さまざまな学部生たちの実学教育の場としてお店を利用
「グランフロント大阪に出店したお店の役割は、大きく分けて2つあります。1つは、研究成果の発表の場として。そしてもう1つは学生たちの実学教育の場として活用したいのです」
そう説明するのは、近大の人事部長を務める逵(つじ)浩康さん。近大マグロなど、養殖魚の販売を行う株式会社アーマリン近大の代表取締役でもある。
研究成果の発表の場という意味は明白だ。32年もかけて成功した養殖マグロの味を、どうぞ堪能してくださいということだろう。では、学生たちの教育の場とはどういう意味なのか。
「たとえば、お店で使用される皿やガラスの器の一部は、文芸学部芸術学科の学生たちが作ったものなのです。普段の授業では課題を与えられ、ある意味で自分のためだけに創作していた学生たちが、お客さんに使ってもらう皿や器を作ることを通して、さまざまなことを学んだはずです。

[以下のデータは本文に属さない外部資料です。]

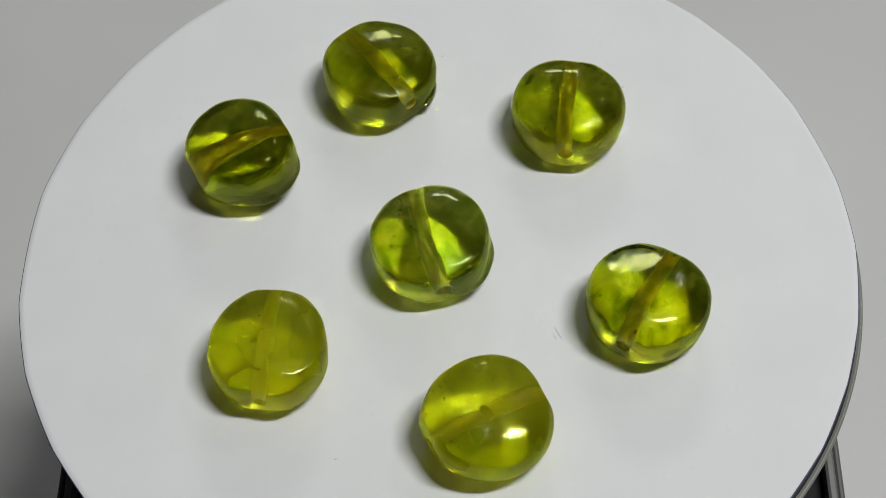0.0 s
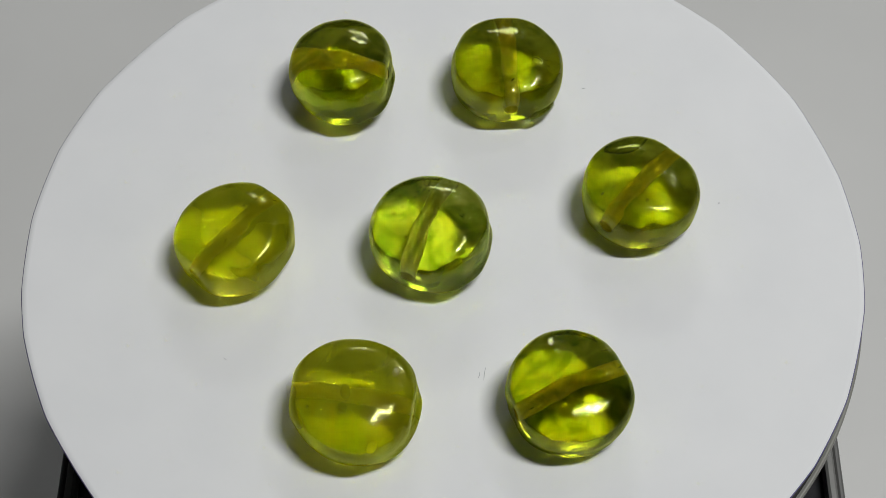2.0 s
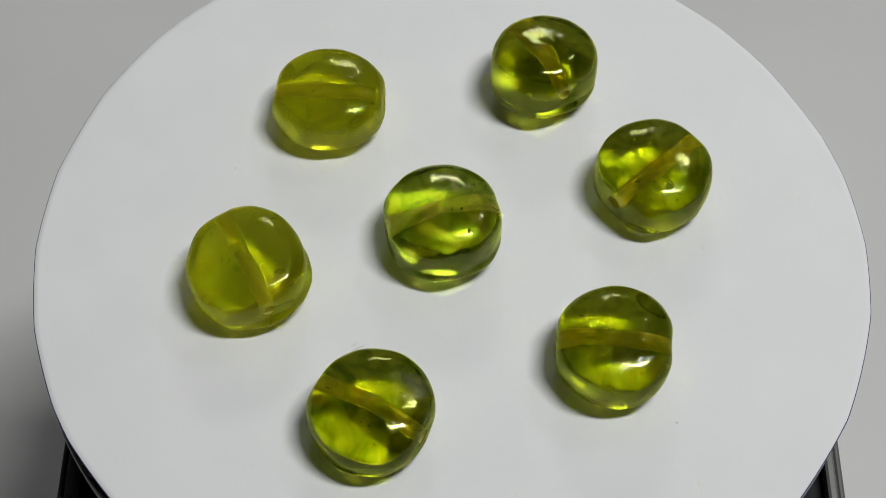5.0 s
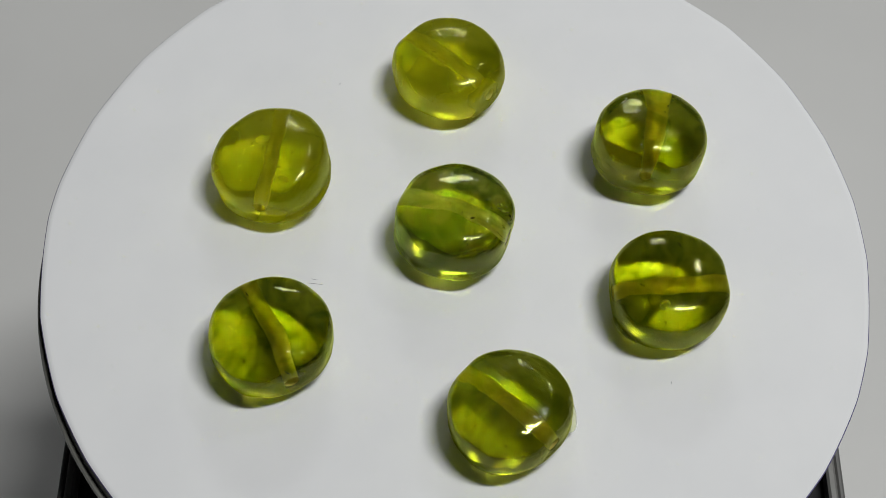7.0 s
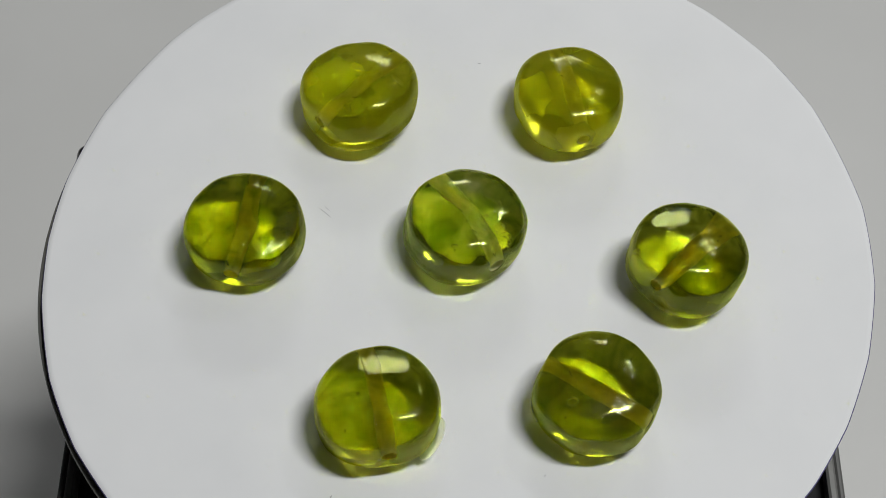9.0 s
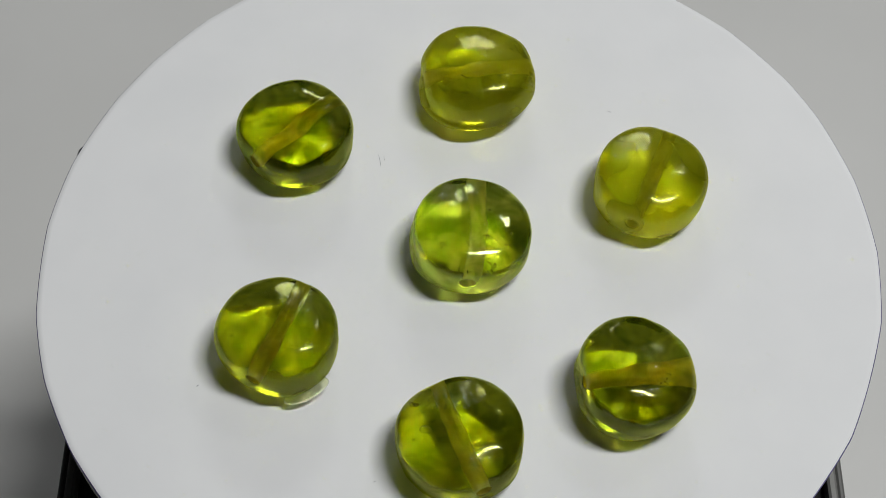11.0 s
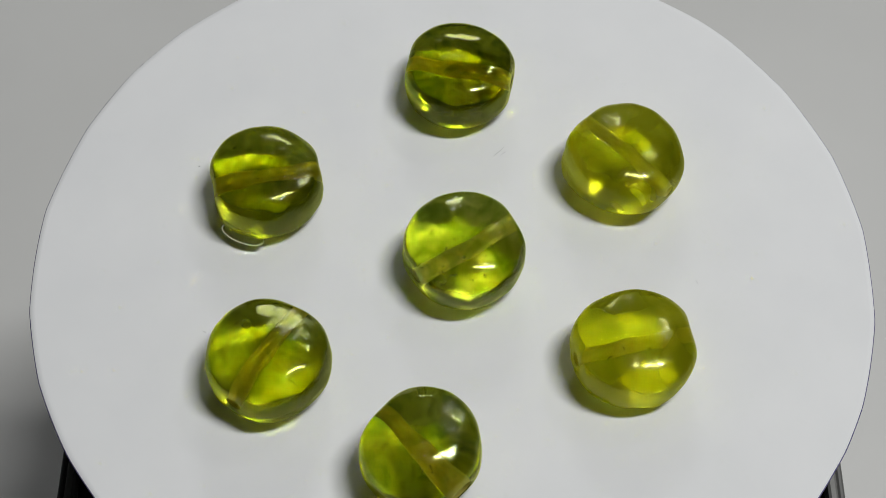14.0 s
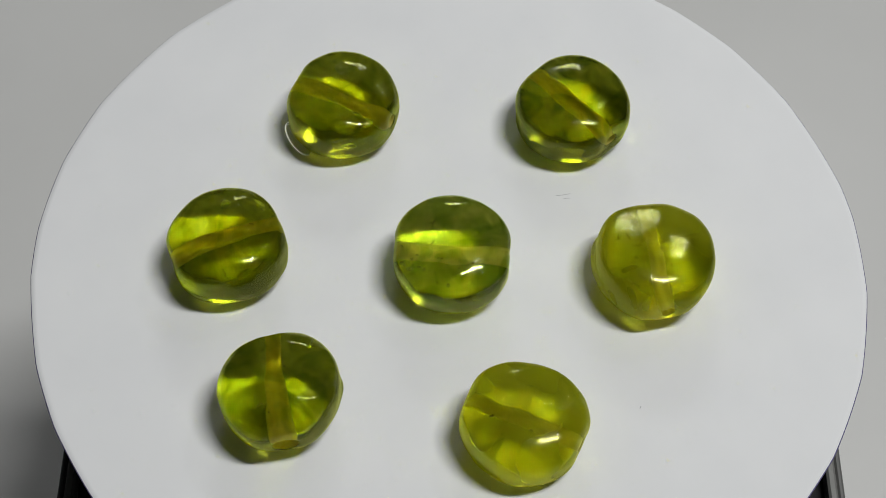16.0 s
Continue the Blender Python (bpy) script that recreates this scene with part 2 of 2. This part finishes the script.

また、農学部食品栄養学科の学生たちは、オープン前の試食会でメニューの栄養価計算を行い、栄養バランスについて料理長と話す場を持ちました。栄養士の資格を取ろうという学生ばかりなので、いずれは健康によい定食メニューなどの開発にも取り組んでもらうつもりです」
オープン時には間に合わなかったが、そのほかにも建築学部の学生たちが内装をリニューアルするときに設計を行ったり、経営学部の学生たちが消費者動向を学んだりと、実学の場として利用するアイデアは尽きない。就活シーズンを迎えた学生たちが、就業体験をするインターンシップの場として使うのもありだろう。13もの学部を持つ、総合大学ならではの試みだ。
この店が成功すれば、東京での出店も検討しているという。